In Capgemini’s view, responsible AI adoption comes down to balance: automation with human insight, speed with control and ambition with governance.

Is the AI bubble bursting or just beginning?

Talk of an AI bubble has bounced around the industry for years, but Pascal’s perspective is refreshingly grounded. 

Capgemini's Applied Innovation Exchange Global Network

“Our latest research shows that after an era of ‘AI hype’, business leaders are now increasingly realistic and pragmatic about their AI strategies and have started using it in their decision-making,” he insists. 

“We have now entered a new era of AI-driven transformation, focused on longer-term, enterprise-wide implementations to improve not just productivity but revenue, customer experience, risk management, innovation or decision-making.

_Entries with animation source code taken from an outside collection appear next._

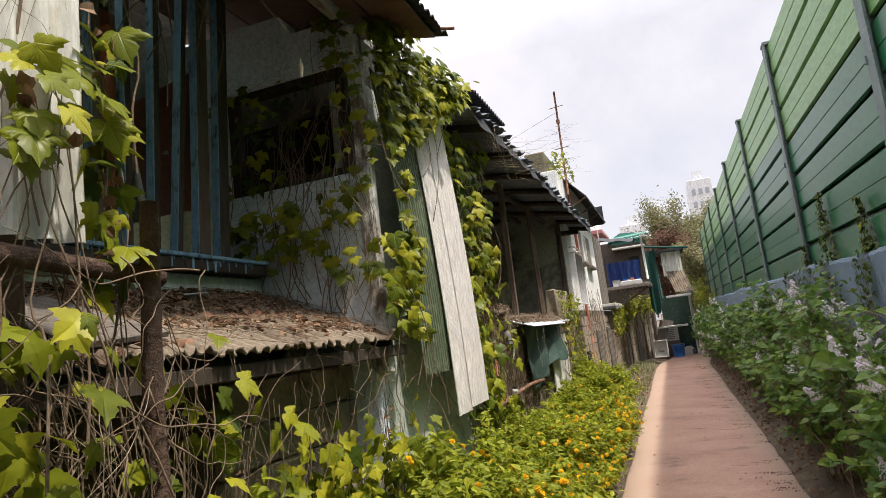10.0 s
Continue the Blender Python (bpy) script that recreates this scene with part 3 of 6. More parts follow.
def ivy(label, spots, out, count, singles=60, size=(0.06, 0.13), material=None, depth=0.09, group="", stems=14, dry=0.0, clump=0.0, hang=0.5):
    """Climber on a surface: spots(n) gives n places on it, out is the way it faces."""
    material = material or L_IVY
    o = np.array(out, float)
    if clump:
        k = spots(max(3, int(count / clump)))
        p = k[rng.integers(0, len(k), count)] + rng.normal(0, 0.11, (count, 3)) * (1 - 0.6 * np.abs(o))
    else:
        p = spots(count)
    p = p + o * np.abs(rng.normal(0.02, depth, count))[:, None]
    b = (float(p[:, 0].mean()), float(p[:, 1].mean()), float(max(0.0, p[:, 2].min())))
    e = thing("ivy_vine", b, label, "climbing plant", group)
    nrm = rand_dirs(count, o * 1.0 + np.array([0, 0, 0.45]), 0.38)
    tip = rand_dirs(count, (0, 0, -1.0), 0.55) + o * 0.25
    rot = frames_for(nrm, tip)
    sz = rng.uniform(size[0], size[1], count) * 0.60
    s = min(singles, count)
    front = np.argsort(-(p @ o))[:s]
    rest = np.setdiff1d(np.arange(count), front)
    part("foliage", scatter(IVY, p[rest], rot[rest], sz[rest]), material, e, "", "stuff")
    leaf_parts(e, p[front], rot[front], sz[front] * 1.1, IVY_MESH, L_IVY_ONE)
    lines = []
    q = spots(stems * 2)
    for i in range(stems):
        a = q[i].copy()
        n = 9
        side = np.cross(o, (0, 0, 1.0))
        walkp = [a]
        for j in range(n):
            walkp.append(walkp[-1] + side * rng.normal(0, 0.05) + np.array([0, 0, -rng.uniform(0.04, 0.16)]) + o * rng.normal(0, 0.012))
        w = np.array(walkp) + o * 0.015
        w[:, 2] = np.maximum(w[:, 2], 0.0)
        w = spline(w[::2], 3)
        lines.append((w, np.linspace(0.0012, 0.0036, len(w))))
    part("stem", tubes(lines), M_TWIG, e, "bare brown climbing stems", "stuff")
    if dry:
        n = int(count * dry * 0.6)
        p2 = spots(n) + o * 0.05
        part("withered_foliage", scatter(DRYLEAF, p2, frames_for(rand_dirs(n, o, 0.6), rand_dirs(n, (0, 0, -1), 0.5)), rng.uniform(0.016, 0.042, n)), L_DRY, e, "withered brown leaves", "stuff")
    return e


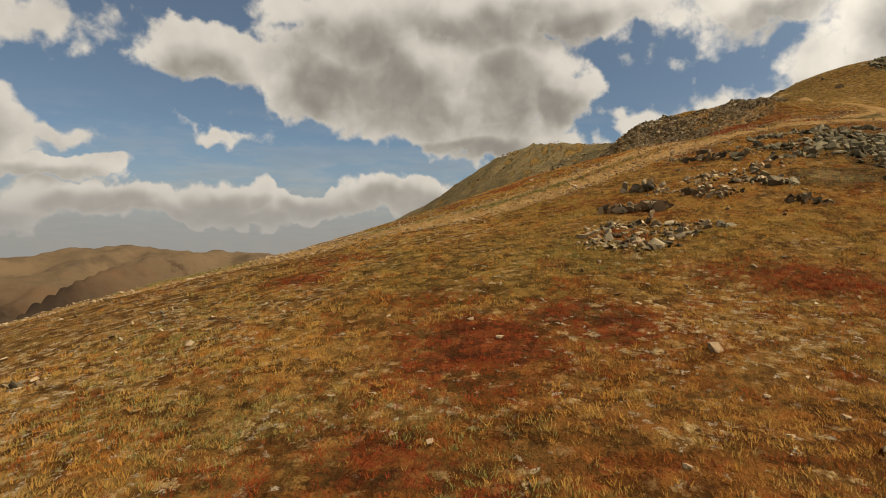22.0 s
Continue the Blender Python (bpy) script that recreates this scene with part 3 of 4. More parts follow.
def axis(low, high, step, mid_low, mid_high, end_low, end_high):
    """Even steps between low and high, then ever wider ones."""
    inner = list(np.arange(low, high, step))
    up, gap = [inner[-1]], step
    while up[-1] < end_high:
        gap = min(gap * 1.09, 90 if up[-1] > mid_high else 2.0)
        up.append(up[-1] + gap)
    down, gap = [low], step
    while down[-1] > end_low:
        gap = min(gap * 1.09, 90 if down[-1] < mid_low else 2.0)
        down.append(down[-1] - gap)
    return np.array(down[:0:-1] + inner + up[1:])


def build_ground():
    gx, gy = axis(-112, 18, 0.34, -320, 30, -4700, 4700), axis(-8, 62, 0.34, -120, 80, -4700, 4700)
    x, y = np.meshgrid(gx, gy, indexing="ij")
    z = height(x, y)
    me = grid_mesh("ground", x, y, z, GROUND)
    for key, value in zones(x, y, z).items():
        me.attributes.new(key, "FLOAT", "POINT").data.foreach_set("value", value.astype(np.float32).ravel())
    tagged(new("ground", me), "alpine hillside of dry straw grass and red ground cover", "ground", kind="structure")


build_ground()

# ---- far ranges round the place: yaw and height of the crest in degrees ----
def range_look(low, high, haze, rocky, snow=0.0, rough=0.6):
    def build(n, shader):
        at = n.add("ShaderNodeNewGeometry").outputs["Position"]
        a, b = n.noise(at, 0.0035, 7.0, 0.62).outputs[0], n.noise(at, 0.018, 7.0, 0.68).outputs[0]
        up = n.add("ShaderNodeAttribute", {}, attribute_name="up").outputs["Fac"]
        line = n.step(n.math("MULTIPLY_ADD", n.math("SUBTRACT", b, 0.5), 0.9, up), 0.5, 0.8)
        colour = n.mix(n.step(a, 0.34, 0.66), low, high)
        colour = n.mix(line, colour, rocky)
        colour = n.mix(n.step(b, 0.4, 0.7, 0.0, rough), colour, n.mix(0.3, (0.01, 0.01, 0.01, 1), colour))
        if snow:
            runs = n.add("ShaderNodeAttribute", {}, attribute_name="runs").outputs["Fac"]
            colour = n.mix(n.math("MULTIPLY", n.step(runs, 0.5, 0.75), 0.8), colour, (0.085, 0.09, 0.07, 1))
            fields = n.math("MULTIPLY", n.step(b, 0.66, 0.69), n.step(n.math("SUBTRACT", up, n.add("ShaderNodeAttribute", {}, attribute_name="mist").outputs["Fac"]), -0.28, -0.16))
            colour = n.mix(n.math("MULTIPLY", fields, snow), colour, (0.7, 0.72, 0.75, 1))
        put(n, shader, colour, b, 0.25, 10.0)
        # haze is painted on as a bluish glow of the slopes themselves
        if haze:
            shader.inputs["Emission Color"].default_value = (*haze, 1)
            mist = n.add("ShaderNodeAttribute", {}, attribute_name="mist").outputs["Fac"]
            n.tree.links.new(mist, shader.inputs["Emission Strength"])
    return build


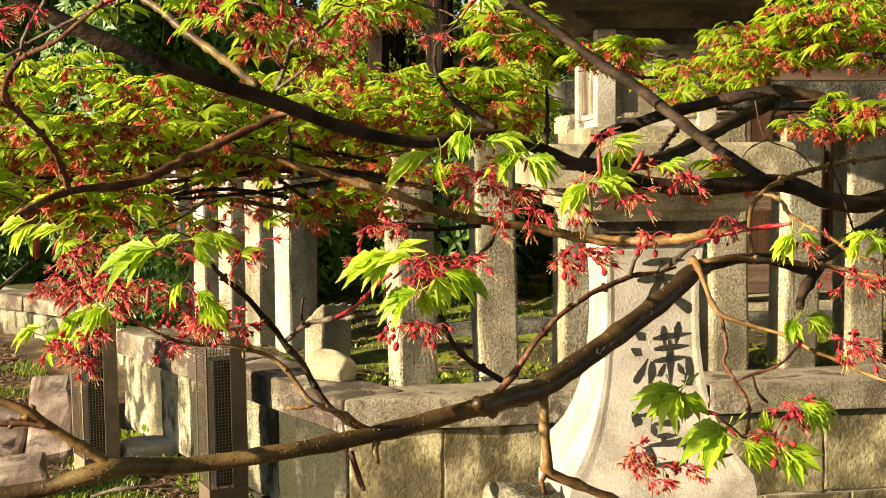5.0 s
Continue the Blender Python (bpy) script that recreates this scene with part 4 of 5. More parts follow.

“AI has now crossed a critical threshold: the question is no longer whether to pursue AI, but how to embed it into the fabric of the enterprise. 

“Many organisations are rightly prioritising strong AI foundations – data, governance and human-AI chemistry – but one other area stands out as a critical factor in successful AI deployments and it is leadership readiness. How leaders set a clear vision for its use across the enterprise and take responsibility for it will be key to effectively harnessing its transformative power.”

The decision CEOs will regret most

Asked what decision CEOs might regret most in five years’ time, Pascal does not hesitate. 

“As AI moves from experimentation to enterprise-scale deployment, organisations face a new challenge: translating rapid advances in AI capabilities into sustained business impact,” he concludes. 

“This shift requires leaders to rethink how intelligence is embedded across the organisation, from core operations and decision-making to governance, talent and technology foundations. Success depends not only on deploying AI, but on building the capabilities, guardrails and ways of working that allow AI to scale responsibly and deliver value over time.

“The AI decision CEOs will regret most in five years is choosing near-term priorities over long-term vision and delaying the foundations required for scalable adoption.”